Josh Oeding, president and CEO of entrepreneurial organization NXTUS, says Koch Labs holds a lesson for outside entrepreneurs. 

As a former Koch employee, Oeding says entrepreneurship is woven into everything the company does. 

josh oeding
Josh Oeding, of NXTUS Inc., says his entrepreneurial organization takes inspiration from the way Koch innovates through Koch Labs.
Brittany Schowalter / WBJ

"Entrepreneurial principles are deeply engrained in the culture of Koch," Oeding says. "As companies age and grow, it is very difficult to maintain that 'Day 1 mentality' that Amazon has made famous. By perpetually challenging the status quo, being willing to make significant changes, and working to stay true to its vision and deliver real value for its customers, Koch works to keep key elements of an entrepreneur’s mindset at its core, despite its size and long history."
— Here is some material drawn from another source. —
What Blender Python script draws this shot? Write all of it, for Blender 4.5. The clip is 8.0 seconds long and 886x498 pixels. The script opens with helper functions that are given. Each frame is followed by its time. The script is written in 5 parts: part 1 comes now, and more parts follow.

Koch's history is an inspiration at NXTUS, he says, and a lesson for any small startup in Wichita of the power of thinking big.

"The fact that Koch has been built in Wichita and continues to experiment with new capabilities like Koch Labs delivers that message loud and clear," Oeding says. "You can build big, successful companies here, and never stop innovating."

Feilmeier says believes the biggest lesson from Koch Labs that outside entrepreneurs can learn is its example of one of the core business philosophies at the company: Creating mutual benefit.

"That's what I would say is the biggest lesson, and I see as fundamental to business as a whole," he says. "Focus on creating value for others, and success will follow."

And, says Feilmeier, there should be plenty of more good ideas to come grown out of Koch Labs. 

“We think the process gets better as we continue to encourage our employees to think as entrepreneurs and embrace transformation,” he says. “The key to this approach is in activating knowledge in one area to interact with knowledge in another and create something that’s mutually beneficial to both sides.

"That type of engagement is most valuable when it’s a bottom-up approach and being driven by those who are doing the work and owning the knowledge, not as a top-down mandate from leadership.”